▶ _OBJECTIVE_: All of the data that follows should be retyped exactly, please, except the pictures.

— BEGIN AVAILABLE DATA —

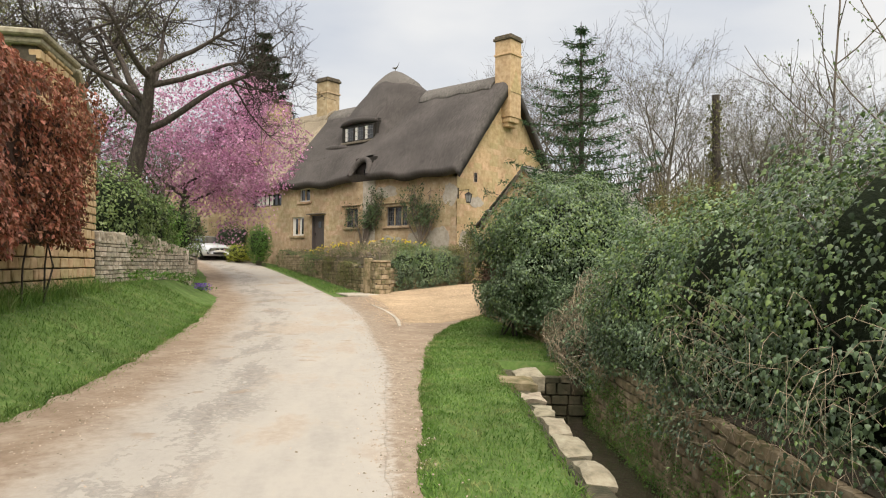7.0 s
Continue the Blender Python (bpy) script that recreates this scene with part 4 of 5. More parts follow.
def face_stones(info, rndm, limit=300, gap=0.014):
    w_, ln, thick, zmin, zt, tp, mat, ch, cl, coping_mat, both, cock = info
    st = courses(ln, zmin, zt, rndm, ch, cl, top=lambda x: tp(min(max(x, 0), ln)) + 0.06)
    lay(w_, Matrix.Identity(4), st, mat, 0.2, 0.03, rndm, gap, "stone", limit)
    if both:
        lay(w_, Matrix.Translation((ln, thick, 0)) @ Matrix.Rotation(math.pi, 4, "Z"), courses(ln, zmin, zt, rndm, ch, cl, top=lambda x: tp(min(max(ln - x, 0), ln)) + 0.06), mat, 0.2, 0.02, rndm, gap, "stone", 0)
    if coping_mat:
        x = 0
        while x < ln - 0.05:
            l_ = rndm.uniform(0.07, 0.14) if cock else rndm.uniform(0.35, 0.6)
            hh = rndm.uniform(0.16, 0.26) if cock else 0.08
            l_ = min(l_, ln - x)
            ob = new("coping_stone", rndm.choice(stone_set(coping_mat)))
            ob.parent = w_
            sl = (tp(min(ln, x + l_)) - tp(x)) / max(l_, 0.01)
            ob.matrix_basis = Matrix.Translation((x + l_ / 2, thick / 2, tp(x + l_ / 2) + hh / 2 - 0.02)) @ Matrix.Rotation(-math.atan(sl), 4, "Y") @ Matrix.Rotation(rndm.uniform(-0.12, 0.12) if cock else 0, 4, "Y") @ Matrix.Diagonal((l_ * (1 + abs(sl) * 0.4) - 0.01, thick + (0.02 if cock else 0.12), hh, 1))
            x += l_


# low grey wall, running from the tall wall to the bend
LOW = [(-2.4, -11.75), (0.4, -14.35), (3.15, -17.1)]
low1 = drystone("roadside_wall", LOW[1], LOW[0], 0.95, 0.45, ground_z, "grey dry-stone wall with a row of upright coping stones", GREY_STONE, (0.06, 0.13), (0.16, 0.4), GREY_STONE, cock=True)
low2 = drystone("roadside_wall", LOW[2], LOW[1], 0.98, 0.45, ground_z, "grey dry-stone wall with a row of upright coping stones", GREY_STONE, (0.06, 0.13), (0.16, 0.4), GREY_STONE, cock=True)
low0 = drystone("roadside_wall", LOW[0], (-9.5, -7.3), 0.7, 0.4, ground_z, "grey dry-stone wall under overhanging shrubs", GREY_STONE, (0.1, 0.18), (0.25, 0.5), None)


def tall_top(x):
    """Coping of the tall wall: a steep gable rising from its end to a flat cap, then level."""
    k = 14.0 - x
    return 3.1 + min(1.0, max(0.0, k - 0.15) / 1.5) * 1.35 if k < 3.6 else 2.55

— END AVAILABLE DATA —

▶ _CORRECT OUTPUT_:
7.0 s
Continue the Blender Python (bpy) script that recreates this scene with part 4 of 5. More parts follow.
def face_stones(info, rndm, limit=300, gap=0.014):
    w_, ln, thick, zmin, zt, tp, mat, ch, cl, coping_mat, both, cock = info
    st = courses(ln, zmin, zt, rndm, ch, cl, top=lambda x: tp(min(max(x, 0), ln)) + 0.06)
    lay(w_, Matrix.Identity(4), st, mat, 0.2, 0.03, rndm, gap, "stone", limit)
    if both:
        lay(w_, Matrix.Translation((ln, thick, 0)) @ Matrix.Rotation(math.pi, 4, "Z"), courses(ln, zmin, zt, rndm, ch, cl, top=lambda x: tp(min(max(ln - x, 0), ln)) + 0.06), mat, 0.2, 0.02, rndm, gap, "stone", 0)
    if coping_mat:
        x = 0
        while x < ln - 0.05:
            l_ = rndm.uniform(0.07, 0.14) if cock else rndm.uniform(0.35, 0.6)
            hh = rndm.uniform(0.16, 0.26) if cock else 0.08
            l_ = min(l_, ln - x)
            ob = new("coping_stone", rndm.choice(stone_set(coping_mat)))
            ob.parent = w_
            sl = (tp(min(ln, x + l_)) - tp(x)) / max(l_, 0.01)
            ob.matrix_basis = Matrix.Translation((x + l_ / 2, thick / 2, tp(x + l_ / 2) + hh / 2 - 0.02)) @ Matrix.Rotation(-math.atan(sl), 4, "Y") @ Matrix.Rotation(rndm.uniform(-0.12, 0.12) if cock else 0, 4, "Y") @ Matrix.Diagonal((l_ * (1 + abs(sl) * 0.4) - 0.01, thick + (0.02 if cock else 0.12), hh, 1))
            x += l_


# low grey wall, running from the tall wall to the bend
LOW = [(-2.4, -11.75), (0.4, -14.35), (3.15, -17.1)]
low1 = drystone("roadside_wall", LOW[1], LOW[0], 0.95, 0.45, ground_z, "grey dry-stone wall with a row of upright coping stones", GREY_STONE, (0.06, 0.13), (0.16, 0.4), GREY_STONE, cock=True)
low2 = drystone("roadside_wall", LOW[2], LOW[1], 0.98, 0.45, ground_z, "grey dry-stone wall with a row of upright coping stones", GREY_STONE, (0.06, 0.13), (0.16, 0.4), GREY_STONE, cock=True)
low0 = drystone("roadside_wall", LOW[0], (-9.5, -7.3), 0.7, 0.4, ground_z, "grey dry-stone wall under overhanging shrubs", GREY_STONE, (0.1, 0.18), (0.25, 0.5), None)


def tall_top(x):
    """Coping of the tall wall: a steep gable rising from its end to a flat cap, then level."""
    k = 14.0 - x
    return 3.1 + min(1.0, max(0.0, k - 0.15) / 1.5) * 1.35 if k < 3.6 else 2.55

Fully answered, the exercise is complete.